[Exercise goal] A precise retyping is required of every line from the one containing "import math" down to the one containing "scene.render.fps = FPS", both included, and of no other line.

[Recorded information]

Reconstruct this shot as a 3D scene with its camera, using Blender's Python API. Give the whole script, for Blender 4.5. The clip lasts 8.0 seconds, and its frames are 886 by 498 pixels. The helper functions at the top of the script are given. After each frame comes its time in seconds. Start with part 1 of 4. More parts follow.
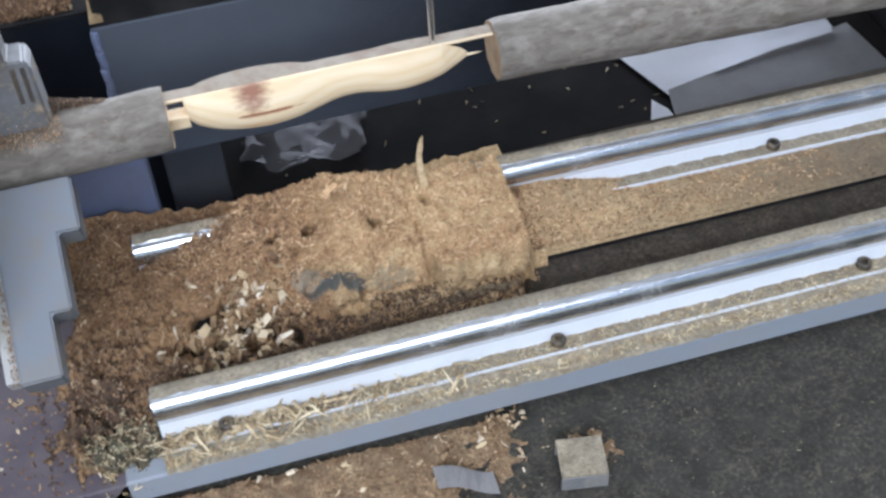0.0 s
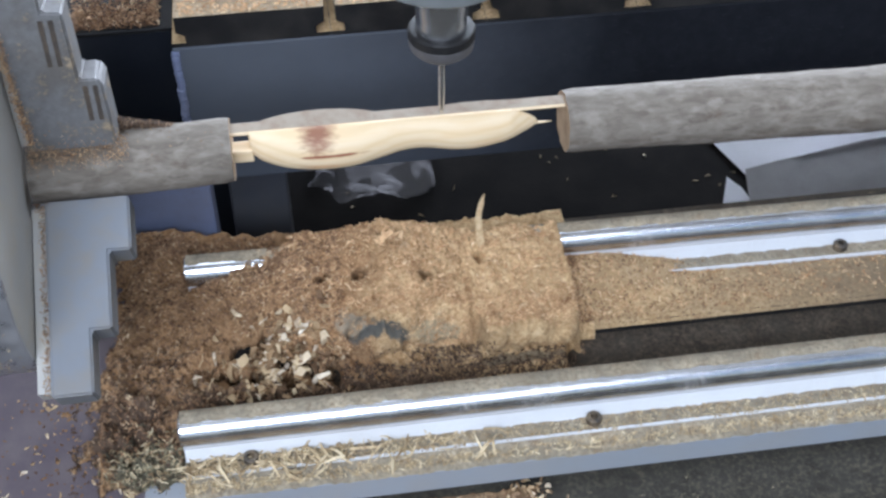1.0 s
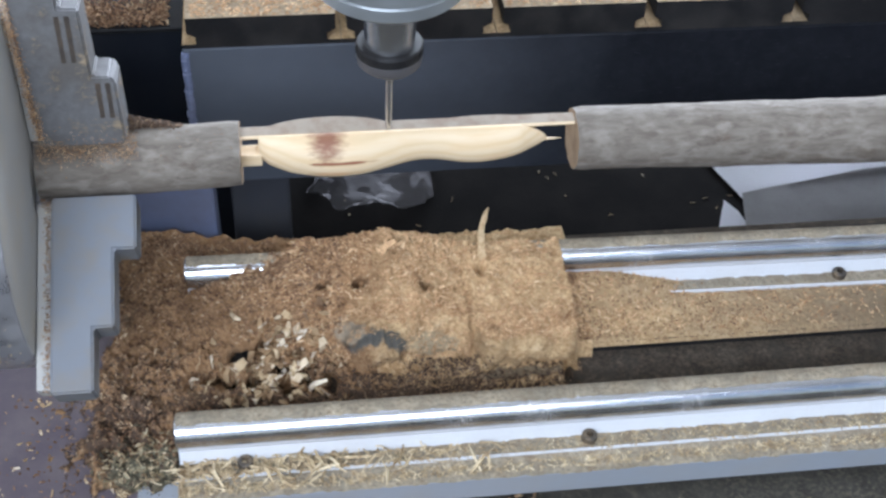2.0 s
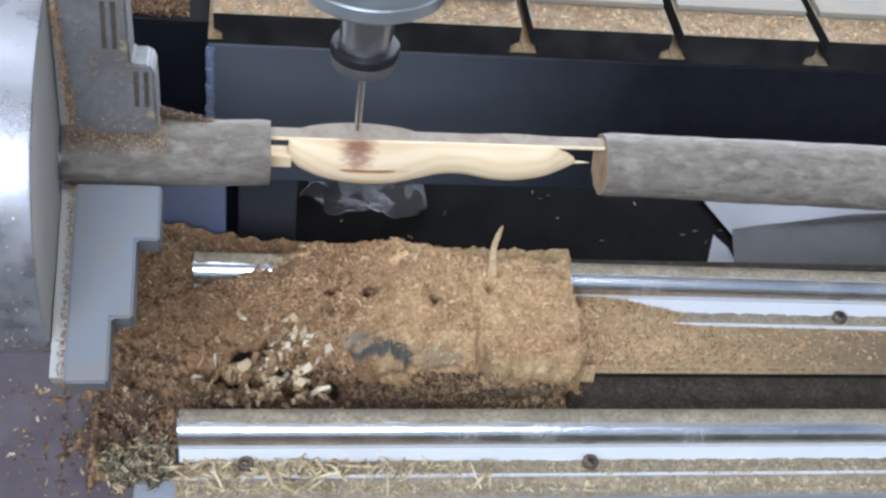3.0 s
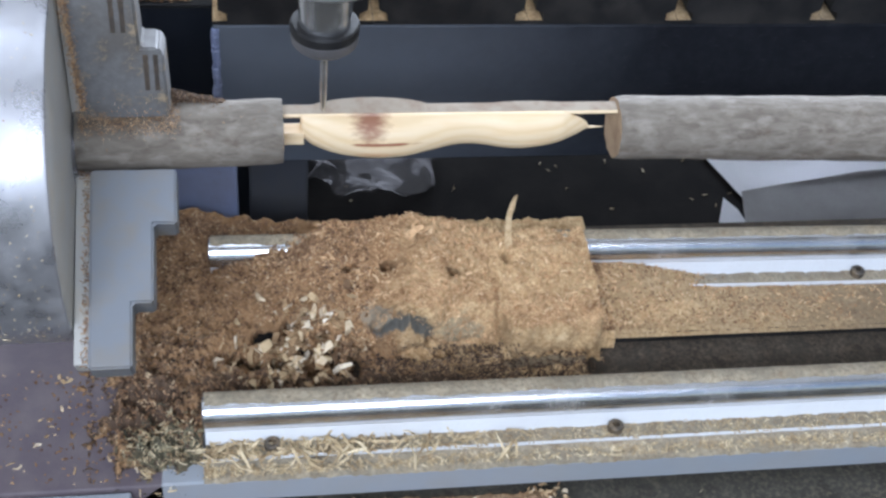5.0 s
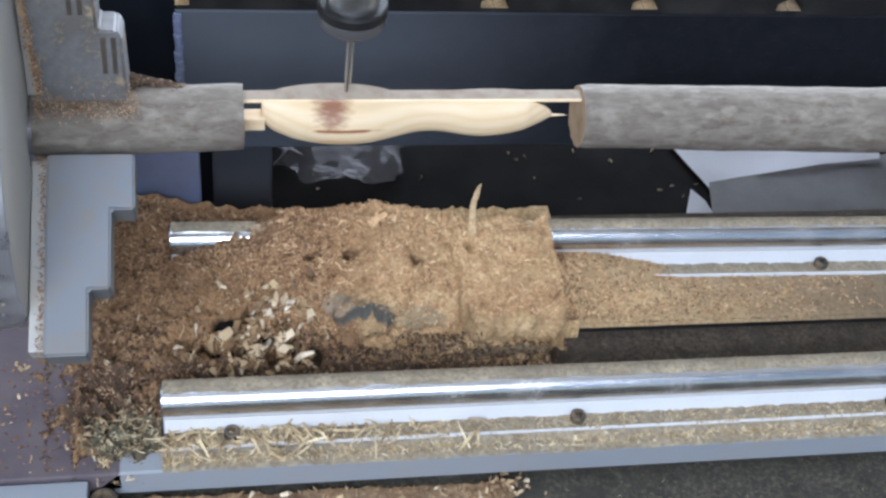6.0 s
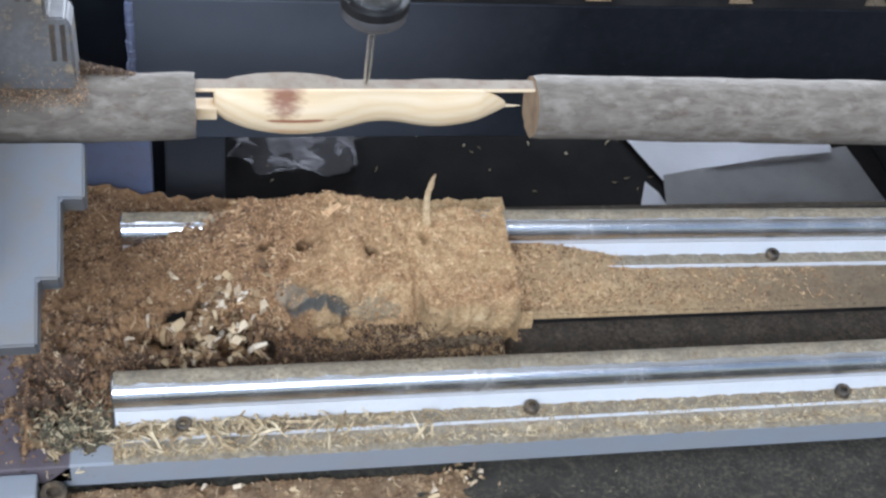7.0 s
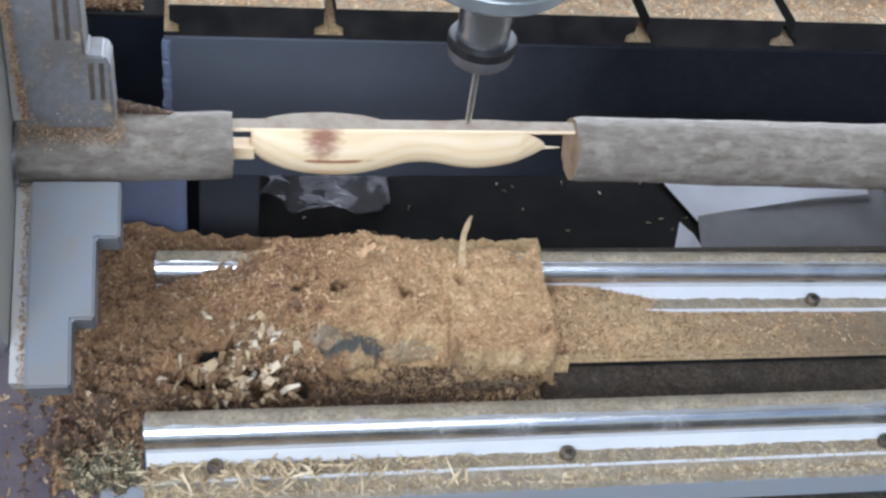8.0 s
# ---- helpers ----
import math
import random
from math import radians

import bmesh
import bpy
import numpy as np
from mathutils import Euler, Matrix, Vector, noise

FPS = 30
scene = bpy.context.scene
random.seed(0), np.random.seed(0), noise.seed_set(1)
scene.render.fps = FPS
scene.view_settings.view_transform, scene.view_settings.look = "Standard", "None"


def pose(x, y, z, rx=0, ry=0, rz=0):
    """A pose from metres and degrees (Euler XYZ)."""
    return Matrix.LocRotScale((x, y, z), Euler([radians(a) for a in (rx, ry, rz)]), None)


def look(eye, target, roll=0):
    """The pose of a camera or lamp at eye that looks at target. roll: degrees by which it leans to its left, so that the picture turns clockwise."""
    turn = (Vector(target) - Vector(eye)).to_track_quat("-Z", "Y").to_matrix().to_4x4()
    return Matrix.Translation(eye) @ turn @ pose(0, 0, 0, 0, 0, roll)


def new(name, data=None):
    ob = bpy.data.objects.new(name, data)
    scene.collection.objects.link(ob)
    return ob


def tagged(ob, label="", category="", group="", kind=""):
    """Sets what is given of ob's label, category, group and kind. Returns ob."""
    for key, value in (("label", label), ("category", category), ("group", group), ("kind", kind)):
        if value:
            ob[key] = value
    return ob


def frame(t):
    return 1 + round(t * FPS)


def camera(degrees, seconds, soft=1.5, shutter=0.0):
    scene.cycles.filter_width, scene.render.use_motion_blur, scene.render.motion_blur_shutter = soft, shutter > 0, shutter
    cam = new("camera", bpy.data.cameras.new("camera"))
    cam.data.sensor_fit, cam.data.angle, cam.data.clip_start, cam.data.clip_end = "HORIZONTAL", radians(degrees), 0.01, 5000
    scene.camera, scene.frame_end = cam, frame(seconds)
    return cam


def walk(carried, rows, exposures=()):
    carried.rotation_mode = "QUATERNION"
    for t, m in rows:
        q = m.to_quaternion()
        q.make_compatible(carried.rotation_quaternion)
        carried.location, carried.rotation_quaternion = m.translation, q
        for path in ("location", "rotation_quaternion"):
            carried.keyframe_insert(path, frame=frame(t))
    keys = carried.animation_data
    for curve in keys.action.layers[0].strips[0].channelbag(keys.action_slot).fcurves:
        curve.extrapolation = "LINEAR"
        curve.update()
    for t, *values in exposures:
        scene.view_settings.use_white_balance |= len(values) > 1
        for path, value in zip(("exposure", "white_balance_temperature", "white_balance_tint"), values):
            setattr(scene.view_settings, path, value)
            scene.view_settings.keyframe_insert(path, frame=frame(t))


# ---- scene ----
cam = camera(38.9, 8.0, 2.6, 0.5)
PATH = [
    (0, (0.071, -0.454, 0.593), (0.374, 0.887, -0.86), -4.0),
    (0.5, (0.071, -0.44, 0.595), (0.351, 0.874, -0.887), -0.1),
    (1, (0.085, -0.441, 0.601), (0.289, 0.956, -0.816), 0.2),
    (1.5, (0.086, -0.44, 0.604), (0.301, 0.959, -0.81), 2.3),
    (2.8, (0.042, -0.436, 0.596), (0.328, 0.981, -0.787), 7.2),
    (3, (0.038, -0.433, 0.598), (0.342, 0.978, -0.786), 9.6),
    (3.5, (0.034, -0.437, 0.598), (0.316, 0.962, -0.803), 6.8),
    (4, (0.025, -0.435, 0.596), (0.296, 0.964, -0.807), 7.0),
    (4.2, (0.023, -0.435, 0.596), (0.301, 0.967, -0.804), 7.1),
    (5.5, (0.036, -0.434, 0.59), (0.348, 0.947, -0.823), 7.2),
    (6, (0.037, -0.433, 0.589), (0.378, 0.94, -0.824), 8.6),
    (6.5, (0.037, -0.436, 0.586), (0.374, 0.937, -0.828), 8.6),
    (7, (0.039, -0.434, 0.587), (0.447, 0.923, -0.825), 10.6),
    (7.5, (0.034, -0.437, 0.586), (0.383, 0.963, -0.799), 10.0),
    (8, (0.035, -0.424, 0.583), (0.403, 0.978, -0.795), 9.8),
]
walk(cam, [(t, look(eye, target, roll)) for t, eye, target, roll in PATH])


# ---- world and light ----
world = bpy.data.worlds.new("sky")
scene.world = world
world.use_nodes = True
wn = world.node_tree.nodes
sky = wn.new("ShaderNodeTexSky")
sky.sky_type = "NISHITA"
sky.sun_disc = False
sky.sun_elevation, sky.sun_rotation = radians(55), radians(200)
wn["Background"].inputs["Strength"].default_value = 0.1
world.node_tree.links.new(sky.outputs[0], wn["Background"].inputs["Color"])


def area_light(name, m, sx, sy, power, colour):
    la = bpy.data.lights.new(name, "AREA")
    la.shape, la.size, la.size_y, la.energy, la.color = "RECTANGLE", sx, sy, power, colour
    ob = new(name, la)
    ob.matrix_world = m
    return ob


# daylight through the roof light above and through the open front of the shed
area_light("roof_daylight", pose(-0.3, 0.55, 2.72), 2.0, 1.0, 34, (0.745, 0.845, 1.02))
area_light("front_daylight", look((-0.6, -2.15, 1.95), (0.15, 0.1, 0.1)), 2.6, 0.9, 128, (0.745, 0.845, 1.02))
# added fill with no known window, brightens the sheets under the table
area_light("rear_fill", pose(0.9, 2.36, 0.75, -90, 0, 0), 1.5, 1.5, 190, (0.745, 0.845, 1.02))
scene.view_settings.exposure = 0.05


# ---- materials ----
def material(name, colour, rough=0.6, metal=0.0):
    m = bpy.data.materials.new(name)
    m.use_nodes = True
    b = m.node_tree.nodes["Principled BSDF"]
    b.inputs["Base Color"].default_value = (*colour, 1)
    b.inputs["Roughness"].default_value = rough
    b.inputs["Metallic"].default_value = metal
    return m, m.node_tree.nodes, m.node_tree.links, b


def coords(n, l, scale=(1, 1, 1)):
    tc, mp = n.new("ShaderNodeTexCoord"), n.new("ShaderNodeMapping")
    l.new(tc.outputs["Object"], mp.inputs["Vector"])
    mp.inputs["Scale"].default_value = scale
    return mp.outputs[0]


def noise_tex(n, l, vec, scale, detail=4, rough=0.6, distortion=0.0):
    t = n.new("ShaderNodeTexNoise")
    t.inputs["Scale"].default_value = scale
    t.inputs["Detail"].default_value = detail
    t.inputs["Roughness"].default_value = rough
    t.inputs["Distortion"].default_value = distortion
    l.new(vec, t.inputs["Vector"])
    return t.outputs["Fac"]


def ramp(n, l, fac, stops):
    r = n.new("ShaderNodeValToRGB")
    while len(r.color_ramp.elements) < len(stops):
        r.color_ramp.elements.new(0.5)
    for e, (p, c) in zip(r.color_ramp.elements, stops):
        e.position = p
        e.color = (*c, 1) if len(c) == 3 else c
    l.new(fac, r.inputs[0])
    return r.outputs[0]


def mix(n, l, fac, a, b, kind="MIX"):
    m = n.new("ShaderNodeMix")
    m.data_type, m.blend_type = "RGBA", kind
    for socket, value in ((m.inputs[0], fac), (m.inputs[6], a), (m.inputs[7], b)):
        if isinstance(value, (int, float)):
            socket.default_value = value
        elif isinstance(value, tuple):
            socket.default_value = (*value, 1)
        else:
            l.new(value, socket)
    return m.outputs[2]


def bump(n, l, b, height, strength=0.3, distance=0.001):
    k = n.new("ShaderNodeBump")
    k.inputs["Strength"].default_value = strength
    k.inputs["Distance"].default_value = distance
    l.new(height, k.inputs["Height"])
    l.new(k.outputs[0], b.inputs["Normal"])


GREY = lambda v: (v, v, v)


def painted(name, colour, dirt, rough=0.5, metal=0.0, dirt_amount=0.5, scale=25):
    """Paint or bare metal with patchy dust and fine scratches."""
    m, n, l, b = material(name, colour, rough, metal)
    v = coords(n, l)
    big = ramp(n, l, noise_tex(n, l, v, scale, 5), [(0.42, GREY(0)), (0.72, GREY(dirt_amount))])
    fine = ramp(n, l, noise_tex(n, l, v, scale * 30, 5, 0.7), [(0.50, GREY(0)), (0.85, GREY(dirt_amount * 0.8))])
    speck = ramp(n, l, noise_tex(n, l, v, scale * 75, 4, 0.8), [(0.56, GREY(0)), (0.66, GREY(min(1.0, dirt_amount * 0.7)))])
    total = mix(n, l, 1.0, mix(n, l, 1.0, big, fine, "ADD"), speck, "ADD")
    l.new(mix(n, l, total, colour, dirt), b.inputs["Base Color"])
    l.new(ramp(n, l, total, [(0, GREY(rough)), (1, GREY(0.9))]), b.inputs["Roughness"])
    if metal:
        l.new(ramp(n, l, total, [(0, GREY(metal)), (0.8, GREY(0))]), b.inputs["Metallic"])
    bump(n, l, b, total, 0.25, 0.0006)
    return m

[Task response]
import math
import random
from math import radians

import bmesh
import bpy
import numpy as np
from mathutils import Euler, Matrix, Vector, noise

FPS = 30
scene = bpy.context.scene
random.seed(0), np.random.seed(0), noise.seed_set(1)
scene.render.fps = FPS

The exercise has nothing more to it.